Task to carry out - Review the material and extract every line in which the word "part" occurs.
[START Data section]
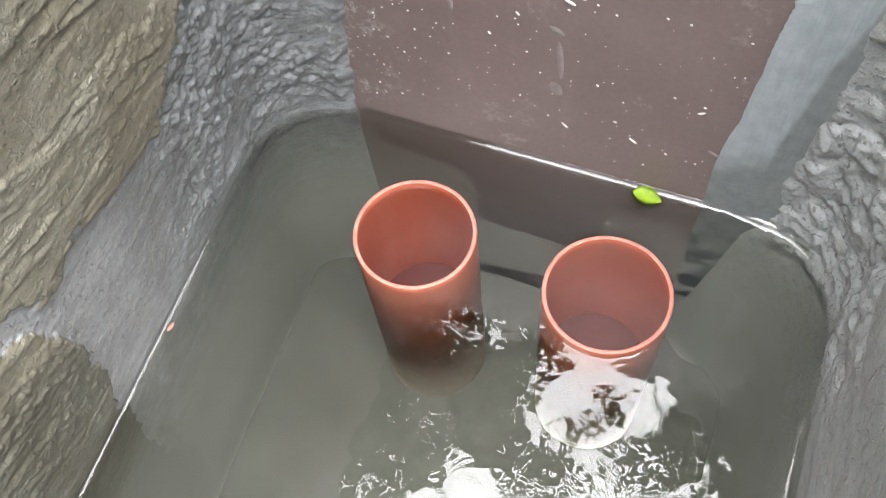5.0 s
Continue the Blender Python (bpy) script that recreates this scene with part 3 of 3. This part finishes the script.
# ---------------------------------------------------------------- pipes
def build_pipe(x, y, top, label, tilt=(0, 0)):
    root = new("sewer_pipe")
    root.matrix_world = pose(x, y, top, tilt[0], tilt[1], 0)
    n = 72
    r0, r1 = PIPE_R, PIPE_R - PIPE_WALL
    low = DEEP - top + 0.01
    bm = bmesh.new()
    prof = [(r1 + 0.001, low), (r0, low), (r0, -0.05), (r0, -0.004), (r0 - 0.0006, -0.0012)]
    rings = [[bm.verts.new((r * math.cos(2 * math.pi * i / n), r * math.sin(2 * math.pi * i / n), z)) for i in range(n)] for r, z in prof]
    for a, b in zip(rings, rings[1:]):
        for i in range(n):
            bm.faces.new((a[i], a[(i + 1) % n], b[(i + 1) % n], b[i]))
    bmesh.ops.recalc_face_normals(bm, faces=bm.faces)
    part("barrel", bm, PVC, root)
    bm = bmesh.new()
    rings = [[bm.verts.new((r * math.cos(2 * math.pi * i / n), r * math.sin(2 * math.pi * i / n), z)) for i in range(n)] for r, z in ((r1 + 0.0006, -0.0012), (r1 + 0.0001, -0.004), (r1, -0.05), (r1, low))]
    for a, b in zip(rings, rings[1:]):
        for i in range(n):
            bm.faces.new((a[i], b[i], b[(i + 1) % n], a[(i + 1) % n]))
    part("bore", bm, PVC_BORE, root, "wet inner wall of the pipe")
    bm = bmesh.new()
    rng = random.Random(int(x * 1000))
    wob = [rng.uniform(-0.0004, 0.0007) for _ in range(n)]
    prof = [(r1 + 0.0005, -0.0014), (r1 + 0.0002, -0.0003), (r1 + 0.001, 0.0006), (r0 - 0.001, 0.0006), (r0 - 0.0002, -0.0003), (r0 - 0.0005, -0.0014)]
    rings = [[bm.verts.new(((r) * math.cos(2 * math.pi * i / n), r * math.sin(2 * math.pi * i / n), z + wob[i] * (0 < k < 5))) for i in range(n)] for k, (r, z) in enumerate(prof)]
    for a, b in zip(rings, rings[1:]):
        for i in range(n):
            bm.faces.new((a[i], b[i], b[(i + 1) % n], a[(i + 1) % n]))
    bmesh.ops.recalc_face_normals(bm, faces=bm.faces)
    part("sawn_rim", bm, PVC_EDGE, root, "pale sawn pipe edge with burrs")
    tagged(root, label, "pipe", "upright pipes in the pit")
    return root


def ring_mesh(name, x, y, prof, n=72):
    a = np.linspace(0, 2 * math.pi, n, endpoint=False)
    P = np.array([[(x + r * math.cos(t), y + r * math.sin(t), z) for r, z in reversed(prof)] for t in a])
    return grid_mesh(name, P, closed_u=True)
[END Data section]
Solution to the problem -
Continue the Blender Python (bpy) script that recreates this scene with part 3 of 3. This part finishes the script.
    part("barrel", bm, PVC, root)
    part("bore", bm, PVC_BORE, root, "wet inner wall of the pipe")
    part("sawn_rim", bm, PVC_EDGE, root, "pale sawn pipe edge with burrs")